Cats, are from the taxidermy point of view, completely different to plains game. It's simple if you want a rug or shoulder mount but a full mount - that is a different proposition. As a full mount can be set in any position, doing anything you want it to, you will have to tell your taxidermist exactly what you want? I went on a leopard hunt in 2007, which I took on the 13th day of a 14-day hunt. Before I went, I looked at all the photographs of leopards I could find, until I found one that I liked. Then after getting back, I emailed the photograph, with others taken after the hunt, to Life-Form. Great, job done. No, he didn't like the pose for several reasons, would I change it? Here was a problem - what should I do? In the end I spent several hours analysing my initial photo, trying to work out what in this photo made it appeal so much. The conclusion was that the head, or rather the way he was looking that was important. So it was back to the drawing board to find the right body pose. This I found and emailed it back. Yes, a combination of both was OK. Then came a series of questions - did I want it looking left or right, what position did I want for the back legs, body and tail? Going back to size a minute, my leopard was mounted reclining on a branch - there is no way I can get a full mounted leopard on it's branch and base into to my trophy room. So I asked the taxidermist if it was possible to flat pack it. This was achieved by making the mount in 3 parts the leopard, branch and base, which could then be re-assembled.
I thought now, all I've got to do is wait for him to come...wrong! Another question - did I want the mouth open? If yes, how much? As an aid, I was emailed some more photos. To answer this question, I asked advice of both taxidermist and outfitter. Problems solved? No. Now a major problem - the skin in the shoulder area had shrunk, so the shoulder and chest were smaller than in life. This was overcome by letting in a piece of leather, which would not show when on the branch. You can see from this there is a fair amount of communication and decision-making with this type of mount. I'm sorry but I'm unable to put in a photo of him - why? I'm still waiting for him to come 17 months after my hunt.

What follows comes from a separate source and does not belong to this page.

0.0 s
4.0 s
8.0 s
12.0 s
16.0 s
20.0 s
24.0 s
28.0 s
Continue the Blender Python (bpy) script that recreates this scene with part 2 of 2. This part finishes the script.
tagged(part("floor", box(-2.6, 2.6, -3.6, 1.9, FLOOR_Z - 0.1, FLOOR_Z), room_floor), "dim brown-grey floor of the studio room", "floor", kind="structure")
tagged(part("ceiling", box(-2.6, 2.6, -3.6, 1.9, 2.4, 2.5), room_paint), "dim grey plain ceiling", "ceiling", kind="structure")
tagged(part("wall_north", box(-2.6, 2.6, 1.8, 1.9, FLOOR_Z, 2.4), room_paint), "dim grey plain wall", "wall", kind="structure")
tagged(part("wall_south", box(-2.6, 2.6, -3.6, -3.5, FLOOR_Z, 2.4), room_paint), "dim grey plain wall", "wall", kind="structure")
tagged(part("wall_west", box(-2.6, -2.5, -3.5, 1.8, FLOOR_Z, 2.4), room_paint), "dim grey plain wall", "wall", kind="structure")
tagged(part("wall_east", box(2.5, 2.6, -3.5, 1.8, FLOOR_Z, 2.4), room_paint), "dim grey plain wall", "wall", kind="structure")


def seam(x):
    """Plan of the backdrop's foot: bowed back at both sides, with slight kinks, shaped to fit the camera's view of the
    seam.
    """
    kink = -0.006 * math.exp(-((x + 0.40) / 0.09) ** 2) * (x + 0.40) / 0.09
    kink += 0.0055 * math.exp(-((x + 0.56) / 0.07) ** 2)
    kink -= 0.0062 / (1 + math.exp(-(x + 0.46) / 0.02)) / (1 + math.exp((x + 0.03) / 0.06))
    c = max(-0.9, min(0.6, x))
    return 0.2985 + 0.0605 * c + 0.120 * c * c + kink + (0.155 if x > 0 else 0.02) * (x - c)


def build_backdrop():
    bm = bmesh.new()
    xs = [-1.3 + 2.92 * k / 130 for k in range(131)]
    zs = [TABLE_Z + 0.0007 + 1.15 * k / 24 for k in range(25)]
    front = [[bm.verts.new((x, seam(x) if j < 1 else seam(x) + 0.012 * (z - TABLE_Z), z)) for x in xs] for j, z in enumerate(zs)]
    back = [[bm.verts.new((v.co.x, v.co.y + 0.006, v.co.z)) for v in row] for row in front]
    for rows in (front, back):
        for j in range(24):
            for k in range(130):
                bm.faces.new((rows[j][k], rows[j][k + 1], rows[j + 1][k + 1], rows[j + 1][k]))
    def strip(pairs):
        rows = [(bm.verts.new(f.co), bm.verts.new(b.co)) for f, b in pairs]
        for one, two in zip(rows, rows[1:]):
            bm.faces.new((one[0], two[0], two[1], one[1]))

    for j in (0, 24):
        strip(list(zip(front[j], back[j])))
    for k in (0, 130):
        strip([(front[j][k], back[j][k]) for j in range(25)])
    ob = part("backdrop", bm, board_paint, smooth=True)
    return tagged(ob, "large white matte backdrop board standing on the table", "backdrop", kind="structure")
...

CITES (Convention on International Trade in Endangered Species) - you will have heard of them. I took a Hartmann's zebra in Namibia, this is CITES Appendix II. This was not a problem - all that was required was a CITES export permit from the country of export. I ended up with two, one from Namibia to South Africa and one from South Africa to the UK. No problems - every thing went through without a hitch. My cat - now that's a whole other story. Leopard is CITES Appendix I - in short, endangered. The story, I was told by my outfitter that I needed a preliminary CITES import permit before I could hunt my leopard. My outfitter gave me the application form number. Five minutes on the DEFRA (now called Animal Health, who manage CITES in the UK) website got me a copy. That as it turned out, was the easy bit!! On reading the form it didn't seem to be the form I wanted, so I rang up DEFRA. On explaining what I wanted and why, I was told I didn't require an import permit - end of conversation. I contacted my outfitter again and got the same answer - no permit, no leopard. So I rang DEFRA again, this time on the second listed telephone number and spoke to a different person. Not good this time either - I'm told you don't require one and "anyway we decide if you get one and you won't". I'm now beginning to panic. I've paid my hunt fees and the government fee and it was looking like I wouldn't be hunting leopard.

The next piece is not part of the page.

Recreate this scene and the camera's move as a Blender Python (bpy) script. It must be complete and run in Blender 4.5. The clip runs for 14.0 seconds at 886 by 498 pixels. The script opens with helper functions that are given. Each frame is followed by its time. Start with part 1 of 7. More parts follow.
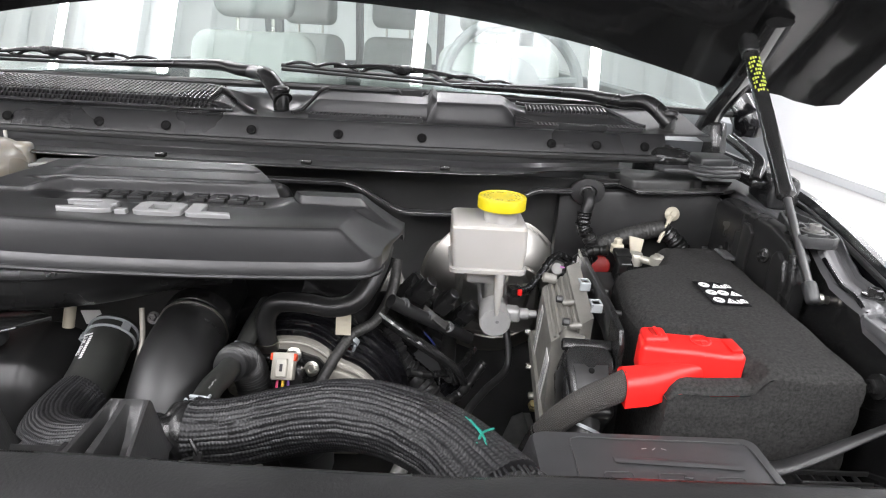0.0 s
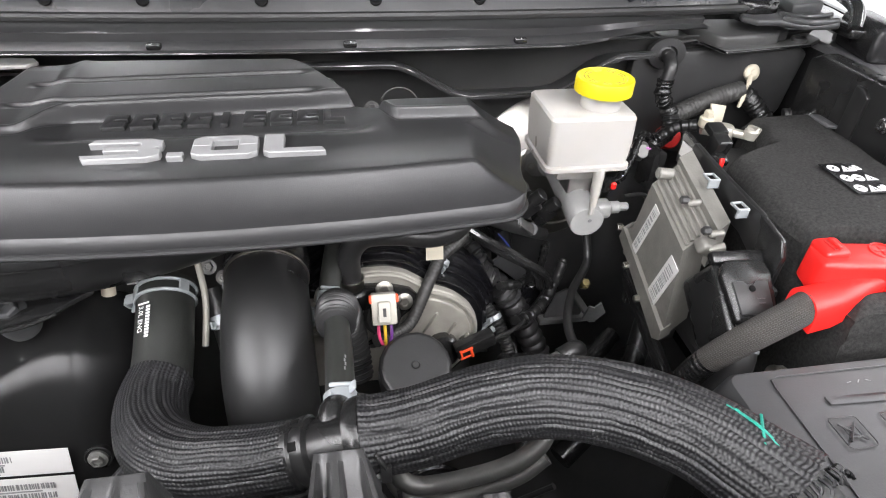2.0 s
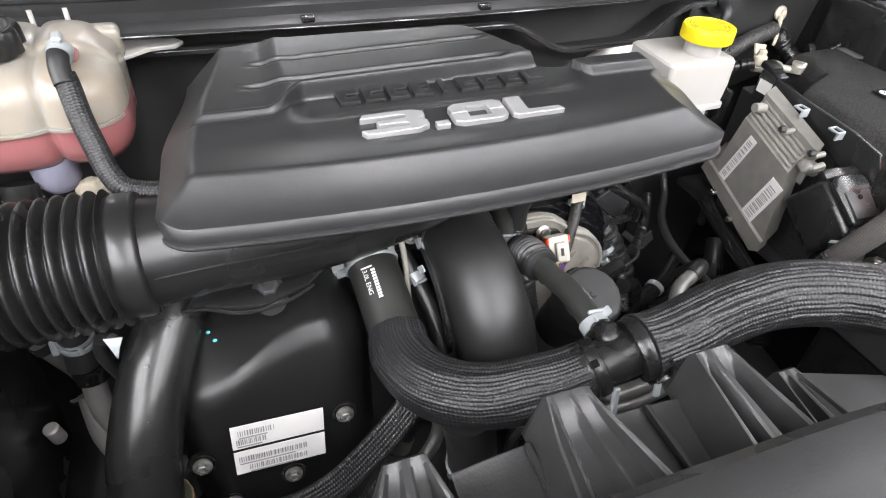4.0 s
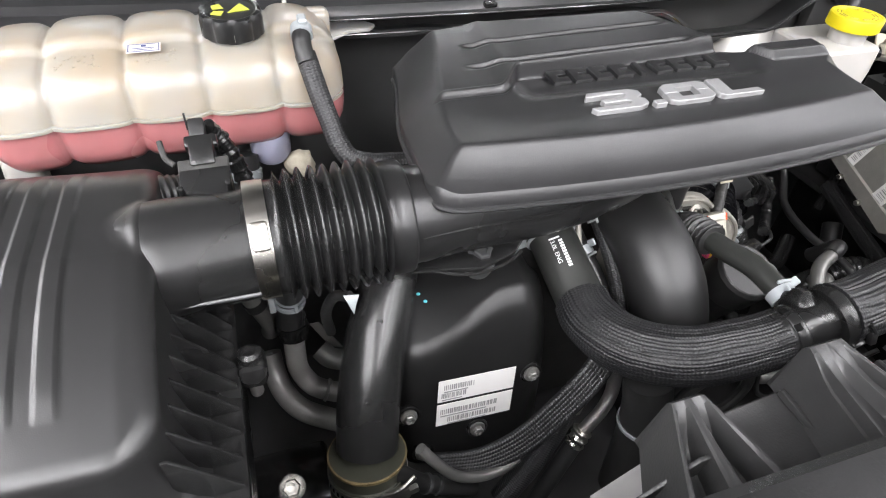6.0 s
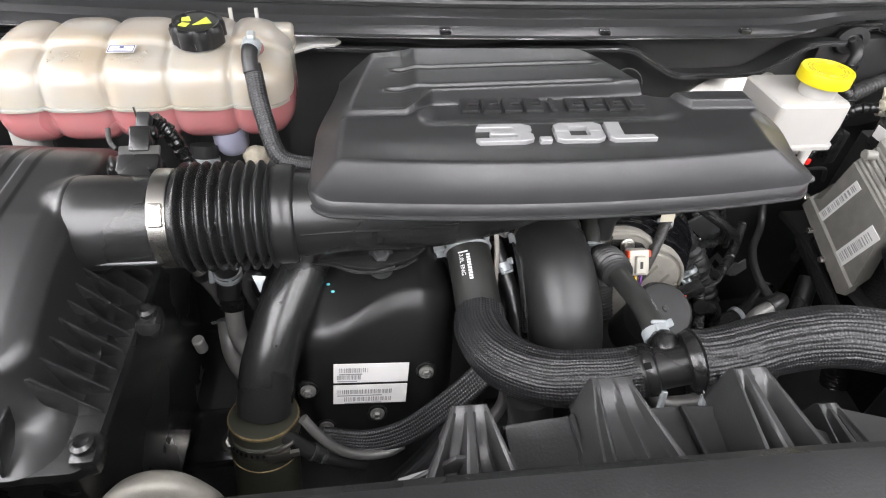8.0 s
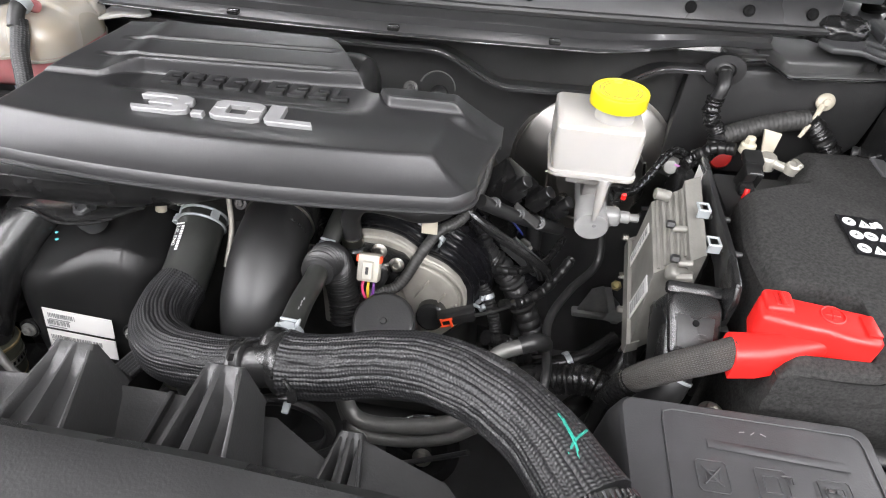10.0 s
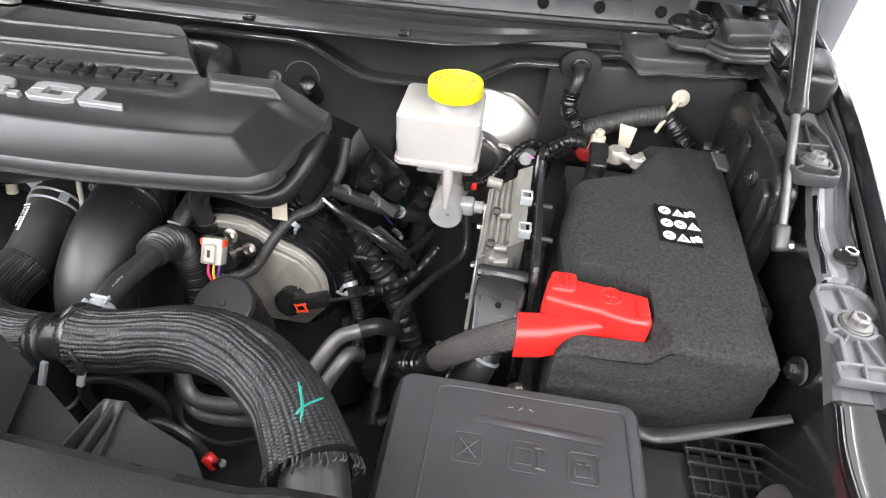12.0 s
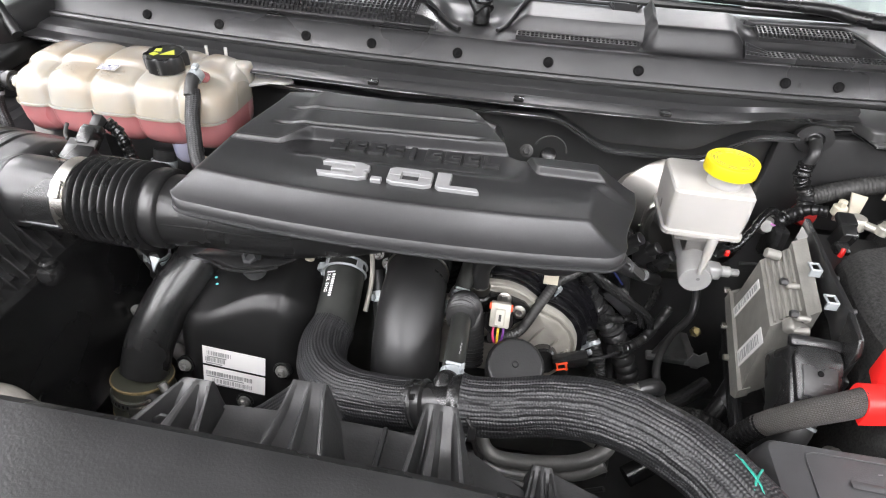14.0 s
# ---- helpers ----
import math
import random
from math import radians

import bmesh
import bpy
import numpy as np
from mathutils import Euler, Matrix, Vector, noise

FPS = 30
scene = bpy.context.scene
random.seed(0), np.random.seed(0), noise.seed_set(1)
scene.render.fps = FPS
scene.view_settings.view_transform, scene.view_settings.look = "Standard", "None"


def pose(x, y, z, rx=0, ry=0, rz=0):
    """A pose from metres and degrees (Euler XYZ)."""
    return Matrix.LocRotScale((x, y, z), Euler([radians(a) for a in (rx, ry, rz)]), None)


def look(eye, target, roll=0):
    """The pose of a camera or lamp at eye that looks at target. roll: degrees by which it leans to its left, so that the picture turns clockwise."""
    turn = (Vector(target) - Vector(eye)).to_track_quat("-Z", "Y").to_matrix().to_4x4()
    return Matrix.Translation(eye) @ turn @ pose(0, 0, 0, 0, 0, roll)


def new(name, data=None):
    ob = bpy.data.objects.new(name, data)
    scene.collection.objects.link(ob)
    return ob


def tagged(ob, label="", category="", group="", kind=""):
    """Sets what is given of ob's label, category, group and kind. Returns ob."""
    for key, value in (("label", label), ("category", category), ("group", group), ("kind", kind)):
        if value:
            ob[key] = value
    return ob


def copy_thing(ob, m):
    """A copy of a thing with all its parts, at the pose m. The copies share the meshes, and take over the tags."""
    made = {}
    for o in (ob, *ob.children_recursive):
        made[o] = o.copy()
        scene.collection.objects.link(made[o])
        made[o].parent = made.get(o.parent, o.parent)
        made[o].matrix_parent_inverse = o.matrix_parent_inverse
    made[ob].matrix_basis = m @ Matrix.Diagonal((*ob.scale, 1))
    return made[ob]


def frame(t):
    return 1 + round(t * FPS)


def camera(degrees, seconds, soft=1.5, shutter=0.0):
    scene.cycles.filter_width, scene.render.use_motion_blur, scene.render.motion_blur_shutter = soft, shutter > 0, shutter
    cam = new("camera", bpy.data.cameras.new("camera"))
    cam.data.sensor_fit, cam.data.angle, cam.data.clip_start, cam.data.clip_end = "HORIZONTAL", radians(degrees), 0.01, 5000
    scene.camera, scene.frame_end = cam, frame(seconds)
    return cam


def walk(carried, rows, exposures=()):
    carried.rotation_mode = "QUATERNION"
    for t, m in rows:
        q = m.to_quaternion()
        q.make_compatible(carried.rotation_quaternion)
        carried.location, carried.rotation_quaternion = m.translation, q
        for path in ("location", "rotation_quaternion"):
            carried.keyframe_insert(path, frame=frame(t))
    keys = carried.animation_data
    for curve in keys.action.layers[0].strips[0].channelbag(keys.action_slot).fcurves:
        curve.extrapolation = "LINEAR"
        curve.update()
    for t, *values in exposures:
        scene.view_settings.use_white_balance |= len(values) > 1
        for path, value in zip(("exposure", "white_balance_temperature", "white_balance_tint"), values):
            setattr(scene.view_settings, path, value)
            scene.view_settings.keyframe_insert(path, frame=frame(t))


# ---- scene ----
cam = camera(75.4, 14.0, soft=1.1)
PATH = [
    (0, (-0.002, 0.014, 1.538), (0.048, 1.89, 0.848), 3.2),
    (0.5, (0.025, 0.083, 1.532), (0.082, 1.913, 0.728), 3.0),
    (1, (-0.022, 0.123, 1.544), (0.061, 1.844, 0.528), 3.1),
    (1.5, (-0.129, 0.147, 1.553), (0.056, 1.786, 0.423), 2.8),
    (2, (-0.178, 0.159, 1.562), (0.12, 1.736, 0.369), 2.5),
    (2.5, (-0.164, 0.179, 1.539), (0.196, 1.713, 0.308), 2.9),
    (3, (-0.222, 0.181, 1.544), (0.177, 1.665, 0.265), 3.1),
    (3.5, (-0.35, 0.173, 1.564), (0.136, 1.615, 0.267), 3.2),
    (4, (-0.448, 0.18, 1.581), (0.137, 1.578, 0.276), 3.8),
    (4.2, (-0.481, 0.186, 1.581), (0.116, 1.576, 0.273), 3.8),
    (6.3, (-0.635, 0.196, 1.584), (-0.137, 1.599, 0.248), 3.6),
    (6.5, (-0.643, 0.194, 1.581), (-0.173, 1.604, 0.243), 3.6),
    (7, (-0.638, 0.183, 1.588), (-0.236, 1.609, 0.244), 3.5),
    (7.5, (-0.584, 0.149, 1.619), (-0.242, 1.586, 0.271), 3.5),
    (8, (-0.462, 0.12, 1.635), (-0.208, 1.576, 0.288), 4.0),
    (8.2, (-0.408, 0.113, 1.636), (-0.197, 1.576, 0.288), 4.1),
    (10.3, (0.024, 0.125, 1.617), (-0.161, 1.618, 0.299), 3.4),
    (10.5, (0.059, 0.128, 1.615), (-0.134, 1.62, 0.297), 3.5),
    (11, (0.118, 0.135, 1.611), (-0.052, 1.634, 0.298), 4.1),
    (11.5, (0.141, 0.13, 1.614), (-0.014, 1.632, 0.302), 4.3),
    (12, (0.139, 0.122, 1.622), (0.002, 1.63, 0.315), 4.6),
    (12.5, (0.088, 0.106, 1.637), (-0.052, 1.616, 0.332), 4.3),
    (13, (-0.004, 0.086, 1.653), (-0.154, 1.601, 0.356), 3.8),
    (13.5, (-0.102, 0.075, 1.667), (-0.26, 1.607, 0.391), 3.7),
    (14, (-0.165, 0.063, 1.67), (-0.367, 1.628, 0.441), 3.4),
]
walk(cam, [(t, look(eye, target, roll)) for t, eye, target, roll in PATH], [(0, -0.41), (0.6, -0.42), (1.3, -0.03), (2.5, 0.03), (4, 0.08), (6.5, 0.0), (8, -0.02), (10.5, 0.09), (13, 0.08), (14, 0.0)])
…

What to do? I think...CITES is the same worldwide - it's just managed by different government departments - that's it, look at another country. So I went on the American Fish & Wildlife site and guess what? There was a page saying, if you are hunting leopard (Appendix I species) in Botswana or several other African countries, you require a preliminary CITES import permit before you go. So back on the phone to DEFRA and yet another person. Again I went through the whole thing but missing out the US Fish & Wildlife information. Once again I was told - you don't need one. My next question seemed to unnerve him a bit - are CITES regulations the same worldwide? The answer - yes. It was like a stalk - I had my animal, now for the kill...so why does the American Fish & Wildlife site say you do? Oh boy, I had him! It went quiet and he came back with a very quiet "you don't need a preliminary CITES import". Oh no, not again! Then it struck me, it was a question not a statement so my reply was, what do I need? You want...a wait for it...a draft permit! I can't write what went through my mind but let's say, it was colourful. He told me what to do - it was the right form and all I had to do was to write 'draft import permit' in the remarks box. Was this the end? I would love to say it was, but the answer is no. About 2 weeks after sending off the form, I received an email form DEFRA asking why I hadn't filled in all the boxes. So I emailed back the reason why - I hadn't taken the leopard yet. 30 days later, I received my draft permit, but DEFRA, not to give in, enclosed a letter telling me what I'd been trying to tell them for over 2 months. I have to say I've had no further problems renewing the draft permits or with the full permit. One other thing - if you go to hunt any Appendix I species, you must keep the permits up to date, they have a life of only 6 months so must be renewed.
My cat I heard today is packed and waiting collection by the shipping agent. Oh boy, I can't wait to see him and to see if I can get him in my trophy room. Umm - that might be a problem. I have an impala coming as well and I know he's going to be a problem (I've run out of wall space). And yes, I'm planning my next hunt - this time for some of the smaller species. So to finish, a couple of thanks, to Cecil and his team at Life-Form Taxidermy for some of the most fantastic taxidermy I've ever seen. My thanks also to Susan and Steve (Kuduland Safaris) and Colin without whom I wouldn't have had such an unbelievable time and taken some unforgettable trophies.